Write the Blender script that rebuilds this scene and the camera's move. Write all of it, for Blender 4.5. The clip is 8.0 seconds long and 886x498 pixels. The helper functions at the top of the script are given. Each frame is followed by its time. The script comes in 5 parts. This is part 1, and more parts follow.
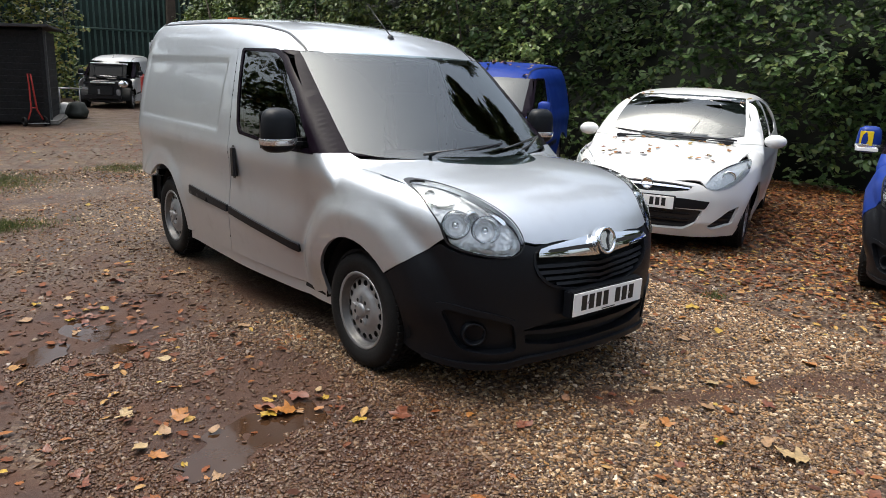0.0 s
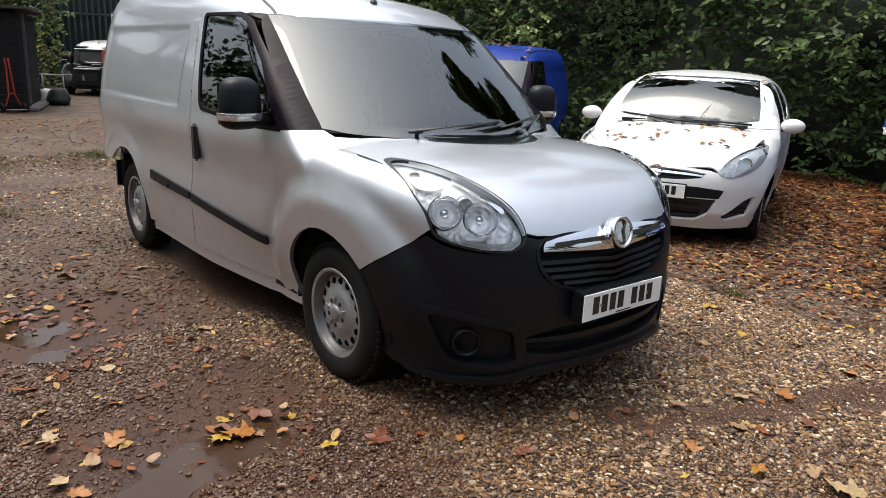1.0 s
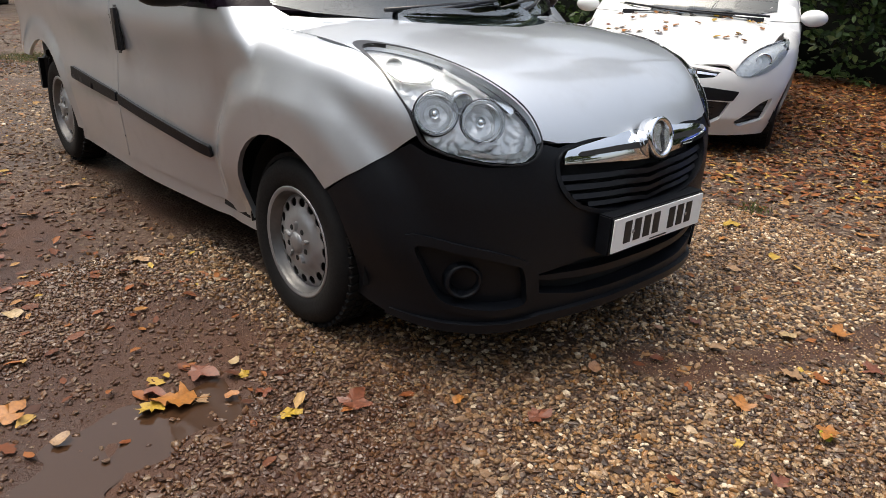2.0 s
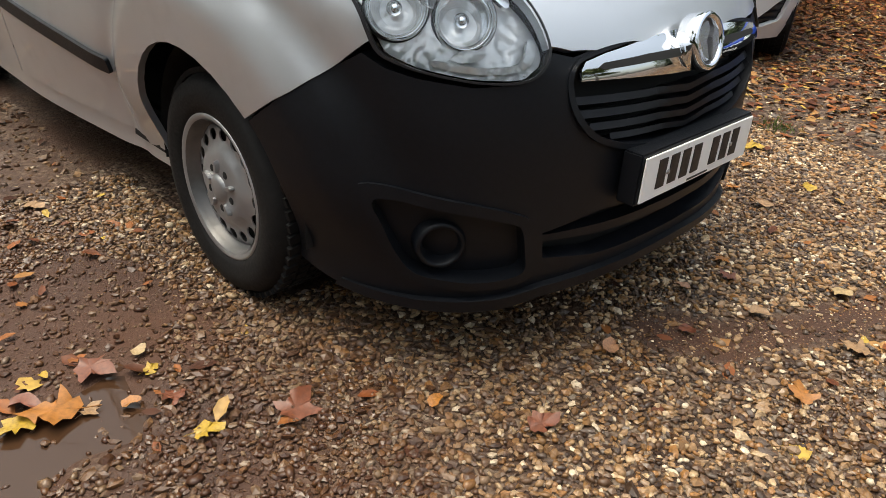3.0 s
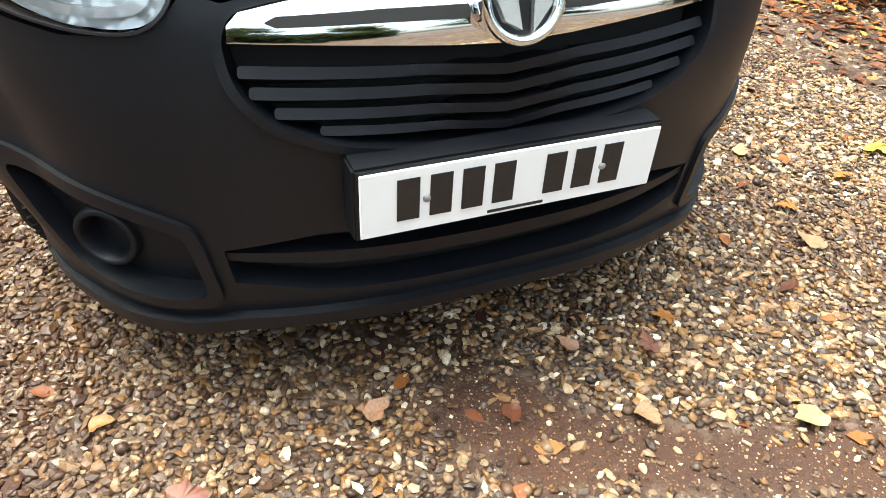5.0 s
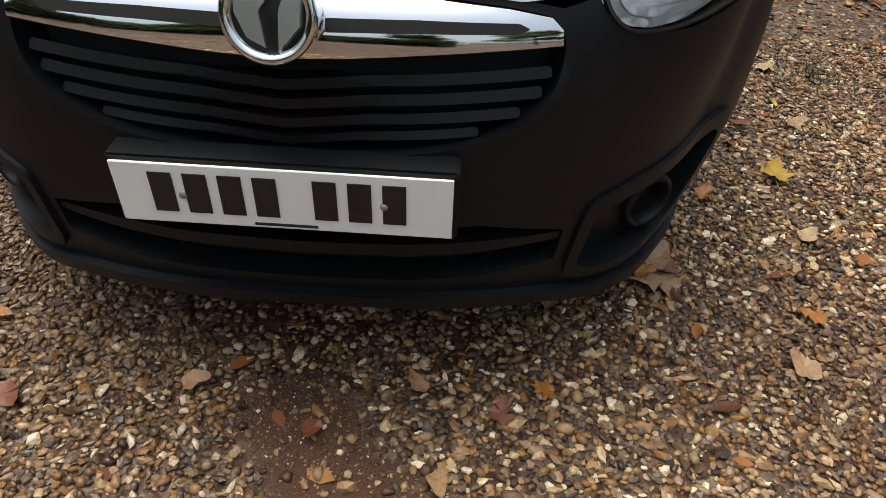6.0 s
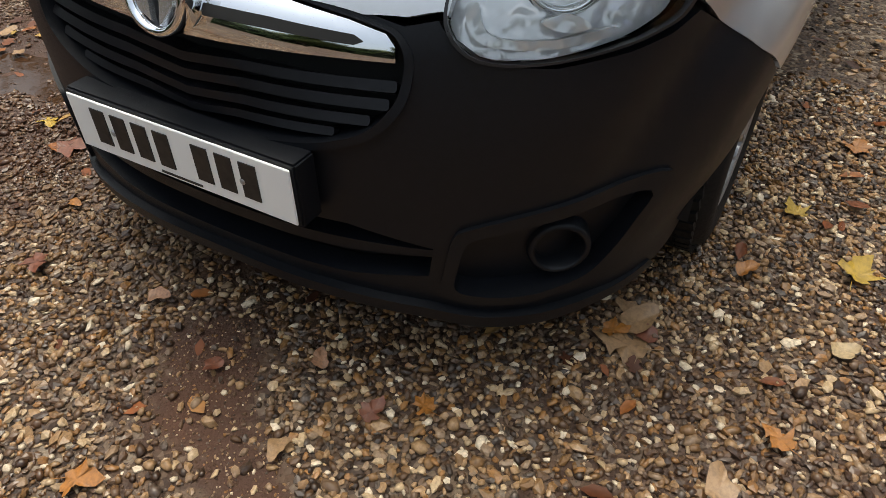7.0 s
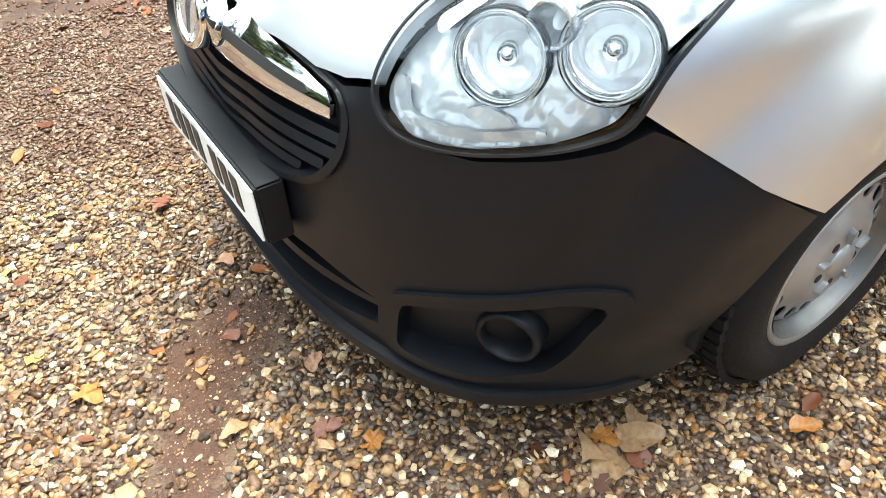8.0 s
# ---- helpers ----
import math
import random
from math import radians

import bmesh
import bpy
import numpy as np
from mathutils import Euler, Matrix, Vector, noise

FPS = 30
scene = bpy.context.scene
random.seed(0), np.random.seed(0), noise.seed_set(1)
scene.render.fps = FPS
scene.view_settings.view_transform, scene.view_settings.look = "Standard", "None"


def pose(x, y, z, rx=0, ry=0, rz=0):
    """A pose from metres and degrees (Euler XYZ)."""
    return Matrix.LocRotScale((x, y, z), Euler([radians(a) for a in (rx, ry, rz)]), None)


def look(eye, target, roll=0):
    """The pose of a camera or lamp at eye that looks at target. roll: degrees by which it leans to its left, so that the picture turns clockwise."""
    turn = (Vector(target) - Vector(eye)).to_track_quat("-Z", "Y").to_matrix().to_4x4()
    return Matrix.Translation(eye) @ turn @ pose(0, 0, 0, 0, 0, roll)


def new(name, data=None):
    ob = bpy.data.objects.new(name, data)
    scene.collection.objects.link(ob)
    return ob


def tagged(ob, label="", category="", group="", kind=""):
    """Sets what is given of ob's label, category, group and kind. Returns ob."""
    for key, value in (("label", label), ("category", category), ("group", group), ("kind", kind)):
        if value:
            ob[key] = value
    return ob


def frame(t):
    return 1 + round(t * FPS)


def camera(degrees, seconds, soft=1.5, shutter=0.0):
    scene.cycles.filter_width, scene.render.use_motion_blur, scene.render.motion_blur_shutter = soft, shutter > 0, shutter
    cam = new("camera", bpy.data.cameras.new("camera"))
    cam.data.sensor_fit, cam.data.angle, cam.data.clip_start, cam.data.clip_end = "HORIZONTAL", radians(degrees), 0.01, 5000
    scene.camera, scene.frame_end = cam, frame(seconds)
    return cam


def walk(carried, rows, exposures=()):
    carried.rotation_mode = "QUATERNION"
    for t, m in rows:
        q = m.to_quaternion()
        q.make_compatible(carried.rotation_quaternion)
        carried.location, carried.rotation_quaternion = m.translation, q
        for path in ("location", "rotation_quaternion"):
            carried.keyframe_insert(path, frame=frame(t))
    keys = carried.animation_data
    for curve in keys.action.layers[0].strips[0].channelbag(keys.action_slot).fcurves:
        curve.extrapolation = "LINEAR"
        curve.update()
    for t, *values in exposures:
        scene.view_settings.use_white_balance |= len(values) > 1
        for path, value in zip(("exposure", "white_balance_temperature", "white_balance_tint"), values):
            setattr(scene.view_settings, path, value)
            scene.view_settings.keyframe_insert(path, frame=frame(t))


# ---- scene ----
cam = camera(64.3, 8.0, soft=0.6)
PATH = [
    (0, (-2.71, -1.992, 1.512), (-1.466, -0.502, 1.029), 2.5),
    (0.5, (-2.53, -1.819, 1.459), (-1.282, -0.336, 0.97), 2.5),
    (1, (-2.37, -1.638, 1.396), (-1.119, -0.161, 0.891), 2.7),
    (1.5, (-2.218, -1.385, 1.313), (-0.971, 0.055, 0.704), 2.7),
    (2, (-2.014, -1.147, 1.241), (-0.753, 0.217, 0.5), 2.9),
    (2.2, (-1.903, -1.04, 1.208), (-0.638, 0.29, 0.413), 3.0),
    (3.3, (-1.502, -0.709, 1.082), (-0.281, 0.511, 0.071), 3.1),
    (3.5, (-1.408, -0.727, 1.072), (-0.206, 0.484, 0.029), 3.2),
    (4, (-1.138, -0.783, 1.088), (-0.046, 0.464, -0.031), 3.5),
    (4.5, (-0.83, -0.79, 1.065), (0.069, 0.565, -0.098), 3.5),
    (5, (-0.494, -0.837, 1.085), (0.157, 0.612, -0.13), 3.3),
    (5.2, (-0.346, -0.873, 1.103), (0.182, 0.621, -0.117), 3.1),
    (6.3, (0.505, -0.853, 1.193), (0.231, 0.626, -0.126), 1.4),
    (6.5, (0.646, -0.834, 1.221), (0.229, 0.613, -0.095), 0.7),
    (7, (0.922, -0.682, 1.187), (0.174, 0.624, -0.13), -0.4),
    (7.5, (1.17, -0.464, 1.202), (0.182, 0.651, -0.133), -1.5),
    (8, (1.238, -0.254, 1.255), (-0.026, 0.545, -0.073), -2.8),
]
# the clip's own exposure and white balance drift
EXPOSURES = [(0.0, -0.3, 6600, 6), (2.0, -0.35, 6900, 8), (3.5, 0.32, 7200, 0), (4.0, 0.92, 6750, -2), (4.5, 1.08, 6700, -2), (5.2, 1.0, 6700, -2), (6.3, -0.66, 7200, 5), (7.0, -0.34, 7000, 3), (7.5, 0.8, 6800, -4), (8.0, 1.28, 6700, -4)]
walk(cam, [(t, look(eye, target, roll)) for t, eye, target, roll in PATH], EXPOSURES)

# ---- daylight: a bright overcast sky ----
world = bpy.data.worlds.new("overcast_sky")
scene.world = world
world.use_nodes = True
wt = world.node_tree
wt.nodes.clear()
sky = wt.nodes.new("ShaderNodeTexSky")
sky.sky_type = 'NISHITA'
sky.sun_disc = False
sky.sun_elevation = radians(72)
sky.sun_rotation = radians(325)
sky.dust_density = 4.0
grey = wt.nodes.new("ShaderNodeRGBToBW")
cloud = wt.nodes.new("ShaderNodeMixRGB")
cloud.inputs[0].default_value = 0.52
back = wt.nodes.new("ShaderNodeBackground")
back.inputs[1].default_value = 0.15
wout = wt.nodes.new("ShaderNodeOutputWorld")
wt.links.new(sky.outputs[0], grey.inputs[0])
wt.links.new(sky.outputs[0], cloud.inputs[1])
wt.links.new(grey.outputs[0], cloud.inputs[2])
# an overcast sky is brighter overhead than at the horizon
coord = wt.nodes.new("ShaderNodeTexCoord")
split = wt.nodes.new("ShaderNodeSeparateXYZ")
wt.links.new(coord.outputs["Generated"], split.inputs[0])
rise = wt.nodes.new("ShaderNodeMapRange")
rise.inputs[1].default_value, rise.inputs[2].default_value = 0.0, 1.0
rise.inputs[3].default_value, rise.inputs[4].default_value = 1.3, 4.6
wt.links.new(split.outputs["Z"], rise.inputs[0])
lift = wt.nodes.new("ShaderNodeMixRGB")
lift.blend_type = 'MULTIPLY'
lift.inputs[0].default_value = 1.0
wt.links.new(cloud.outputs[0], lift.inputs[1])
wt.links.new(rise.outputs[0], lift.inputs[2])
wt.links.new(lift.outputs[0], back.inputs[0])
wt.links.new(back.outputs[0], wout.inputs[0])
sun = new("sun", bpy.data.lights.new("sun", "SUN"))
sun.data.energy = 0.7
sun.data.angle = radians(32)
sun.data.color = (1.0, 0.96, 0.9)
sun.matrix_world = look((-1.4, 2.0, 9), (0, 0, 0))

# ---- materials ----
class Mat:
    """A node material with a Principled shader and small helpers to feed it."""

    def __init__(self, name, colour=(0.5, 0.5, 0.5), rough=0.5, metal=0.0):
        self.m = bpy.data.materials.new(name)
        self.m.use_nodes = True
        self.t = self.m.node_tree
        self.p = self.t.nodes["Principled BSDF"]
        self.p.inputs["Base Color"].default_value = (*colour, 1)
        self.p.inputs["Roughness"].default_value = rough
        self.p.inputs["Metallic"].default_value = metal

    def node(self, kind, **inputs):
        n = self.t.nodes.new(kind)
        for key, value in inputs.items():
            self.feed(n.inputs[key.replace("_", " ")], value)
        return n

    def feed(self, socket, value):
        if hasattr(value, "is_linked"):
            self.t.links.new(value, socket)
        elif isinstance(value, tuple) and len(value) == 3 and socket.type == 'RGBA':
            socket.default_value = (*value, 1)
        else:
            socket.default_value = value

    def place(self):
        return self.node("ShaderNodeTexCoord").outputs["Object"]

    def world_place(self):
        return self.node("ShaderNodeNewGeometry").outputs["Position"]

    def noise(self, scale, detail=4.0, vector=None, rough=0.55):
        n = self.node("ShaderNodeTexNoise", Scale=scale, Detail=detail, Roughness=rough)
        self.feed(n.inputs["Vector"], vector or self.place())
        return n.outputs["Fac"]

    def ramp(self, fac, *stops):
        n = self.node("ShaderNodeValToRGB", Fac=fac)
        el = n.color_ramp.elements
        while len(el) < len(stops):
            el.new(0.5)
        for e, (at, c) in zip(el, stops):
            e.position = at
            e.color = (*c, 1) if isinstance(c, tuple) else (c, c, c, 1)
        return n.outputs["Color"]

    def mix(self, fac, a, b, kind='MIX'):
        n = self.node("ShaderNodeMixRGB", Fac=fac, Color1=a, Color2=b)
        n.blend_type = kind
        return n.outputs["Color"]

    def maths(self, op, a, b=0.0):
        n = self.node("ShaderNodeMath")
        n.operation = op
        self.feed(n.inputs[0], a)
        self.feed(n.inputs[1], b)
        return n.outputs[0]

    def bump(self, height, strength=0.3, distance=0.01):
        n = self.node("ShaderNodeBump", Strength=strength, Distance=distance, Height=height)
        self.t.links.new(n.outputs["Normal"], self.p.inputs["Normal"])
        return self

    def set(self, key, value):
        self.feed(self.p.inputs[key], value)
        return self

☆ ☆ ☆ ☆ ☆

# [Instructions for the task]
Write out each line exactly as it appears, from the line with "import bmesh" up to and including the line with "carried.location, carried.rotation_quaternion = m.translation, q".

# [Reply to the exercise]
import bmesh
import bpy
import numpy as np
from mathutils import Euler, Matrix, Vector, noise

FPS = 30
scene = bpy.context.scene
random.seed(0), np.random.seed(0), noise.seed_set(1)
scene.render.fps = FPS
scene.view_settings.view_transform, scene.view_settings.look = "Standard", "None"


def pose(x, y, z, rx=0, ry=0, rz=0):
    """A pose from metres and degrees (Euler XYZ)."""
    return Matrix.LocRotScale((x, y, z), Euler([radians(a) for a in (rx, ry, rz)]), None)


def look(eye, target, roll=0):
    """The pose of a camera or lamp at eye that looks at target. roll: degrees by which it leans to its left, so that the picture turns clockwise."""
    turn = (Vector(target) - Vector(eye)).to_track_quat("-Z", "Y").to_matrix().to_4x4()
    return Matrix.Translation(eye) @ turn @ pose(0, 0, 0, 0, 0, roll)


def new(name, data=None):
    ob = bpy.data.objects.new(name, data)
    scene.collection.objects.link(ob)
    return ob


def tagged(ob, label="", category="", group="", kind=""):
    """Sets what is given of ob's label, category, group and kind. Returns ob."""
    for key, value in (("label", label), ("category", category), ("group", group), ("kind", kind)):
        if value:
            ob[key] = value
    return ob


def frame(t):
    return 1 + round(t * FPS)


def camera(degrees, seconds, soft=1.5, shutter=0.0):
    scene.cycles.filter_width, scene.render.use_motion_blur, scene.render.motion_blur_shutter = soft, shutter > 0, shutter
    cam = new("camera", bpy.data.cameras.new("camera"))
    cam.data.sensor_fit, cam.data.angle, cam.data.clip_start, cam.data.clip_end = "HORIZONTAL", radians(degrees), 0.01, 5000
    scene.camera, scene.frame_end = cam, frame(seconds)
    return cam


def walk(carried, rows, exposures=()):
    carried.rotation_mode = "QUATERNION"
    for t, m in rows:
        q = m.to_quaternion()
        q.make_compatible(carried.rotation_quaternion)
        carried.location, carried.rotation_quaternion = m.translation, q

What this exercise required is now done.